Like the beginning of 'Revenge of the Sith', only good.

Like a tin of hyperstrength lager lurking behind grubby plastic curtains in the chiller cabinet of a dismal newsagent, Gratuitous Space Battles knew just what it was about, and didn’t make any secret of the fact. It was about selecting massive fleets of spaceships, tooling them up with guns, and wellying them into each other like shopping trolleys full of anvils.

There was no live tactical control during battles, and only the most limited instructions could be imparted on ships prior to the action. Almost entirely, victory hinged on piling the right types of lasers on the right type of hulls, and starting them off in the right places. In its way, it was far more a puzzle game than an RTS, but even more than that, it was an excuse for setting up the kind of bombastic, ultra-destructive light shows that sci-fi daydreams are made of. It could have been something far more nuanced and tactical, but then it wouldn’t have been Gratuitous Space Battles, would it? It would have been Nuanced and Tactical Space Battles.
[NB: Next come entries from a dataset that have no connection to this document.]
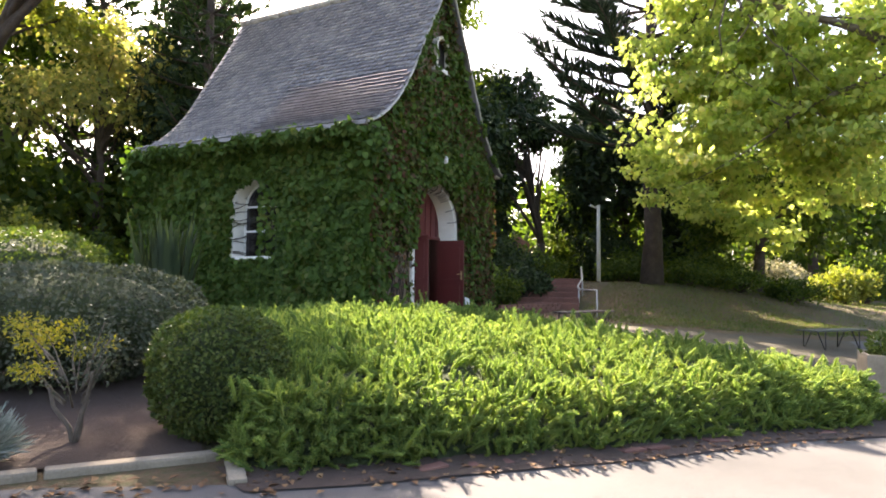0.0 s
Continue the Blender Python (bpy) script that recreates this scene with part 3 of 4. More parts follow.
# ragged ivy creeping over the verges
n = 1500
d = rng.uniform(0.5, 3.45, n) * rng.choice([-1, 1], n)
thick = wob(d, d * 0 + 2.0, 2.4, 4.0)
P = np.stack([d, -0.3 - 0.09 * rng.random(n), roof_z(d) - 0.16 + 0.2 * rng.random(n) * (0.5 + thick)], 1)[thick > 0.08]
part("foliage", ivy_mesh("foliage", P, np.tile([0.0, -1.0, 0.3], (len(P), 1)), 0.1, M_IVY), None, ivy)
# bare stems creeping over plaster and reveal
stems = bmesh.new()
for k in range(45):
    side = k % 3
    p = []
    if side == 0:
        z0 = rng.uniform(1.5, 3.0)
        y0, climb = WIN[1] + 0.15, rng.uniform(-0.1, 0.28)
        for s in range(7):
            t = s / 6
            depth = -0.03 + max(0, t - 0.25) * 0.5
            p.append((-HALF + depth - 0.012, min(y0 - t * 0.25, WIN[1] - 0.028) if t > 0.25 else y0 - t * 0.5, z0 + t * climb + 0.025 * math.sin(t * 5 + k)))
    elif side == 1:
        x0, z0 = rng.uniform(-2.2, -1.2), rng.uniform(0.0, 0.4)
        for s in range(9):
            p.append((x0 + 0.12 * math.sin(s * 0.9 + k), -0.02, z0 + s * 0.22))
            x0 += rng.uniform(-0.05, 0.06)
    else:
        ang = rng.uniform(0.1, 2.2)
        for s in range(5):
            r = 1.2 - s * 0.065
            p.append((DOOR_C + math.cos(ang + s * 0.02) * r, -0.062 if r > 0.99 else -0.06 + (1.0 - r) * 3, DOOR_SPRING + math.sin(ang + s * 0.02) * r - s * 0.02))
    tube(stems, p, [(0.014 if side == 0 else 0.012) - 0.0009 * s for s in range(len(p))], 5)
part("stem", stems, M_BARK, ivy, "thin brown creeping stems")

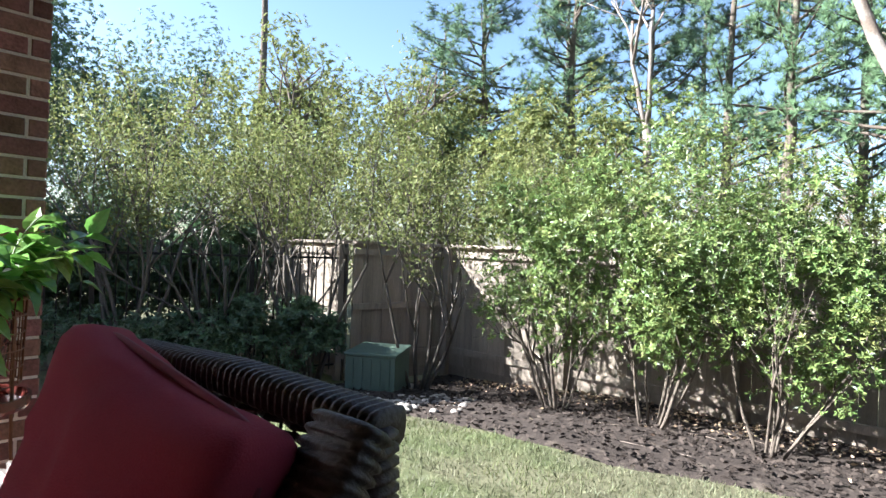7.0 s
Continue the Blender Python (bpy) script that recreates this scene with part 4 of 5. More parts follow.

Indeed, Looking at new releases in 2019, ten years on from GSB’s debut, you’d think to find a spiritual successor in something like the maximalist deep future fleet ‘em up Battlefleet Gothic: Armada 2. Instead, I’d contend that the game has much more in common with Totally Accurate Battle Simulator, in which you line up armies of boneless, spinny-eyed goons, and then grin in delight as they wail on each other. So if you’ve enjoyed TABS, but felt it needed a little more in the way of plasma weaponry, you know where to go next.